Having that person, that amazing human being and remarkable economist as a member of our Board made us feel relevant and part of something bigger.
After Patricio Aylwin’s election victory in 1990, which defied all predictions that Chile was a lost cause regarding a successful democratic transition, we invited those friends who had supported us to participate in a seminar the day before the inauguration. The intention was to exchange ideas with those of us who had been appointed ministers in the future administration. Several of our friends and supporters were there: Fernando H. Cardoso, Richard Eckaus, Al Fishlow, Enrique Iglesias, Guillermo O’Donnell, Víctor Tokman, Gabriel Valdés, Peter Hakim and of course, Albert Hirschman. Later that evening we had a private dinner in a gathering full of joy where Albert was present. We celebrated his “bias for hope” becoming a reality.
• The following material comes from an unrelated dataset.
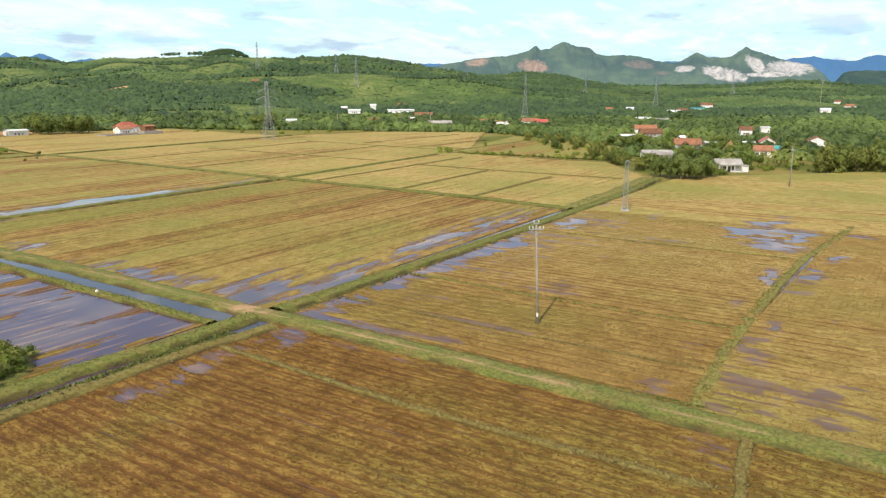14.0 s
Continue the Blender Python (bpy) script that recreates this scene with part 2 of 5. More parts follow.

A few years later (1995), in Brasília, another member of the independent think tank network who resisted dictatorship, Fernando Henrique Cardoso, was elected president of Brazil. The day he was inaugurated as president, he organized a luncheon with a small group of friends at the president’s residence: Albert Hirschman was one of them. Alain Touraine and myself completed the group, and, of course, Albert’s family. On that occasion, I had a feeling that this gathering, in a way, “closed the circle” for Albert, the fighter for democracy and human rights, the possibilist, the reformist. For the father who wrote to his daughter when she graduated that “the great ideas always come from the heart.”
I thank the Inter-American Dialogue for inviting me to pay tribute to a great economist and social scientist, and a person whom we admired.
Albert was always there, whenever and wherever he had to be. In fact, with modesty and with that hidden strength so typical of him, he not only developed great ideas, but also became a source of inspiration for many intellectuals, social scientists and policy makers in Latin America who were building renewed and inclusive democracies.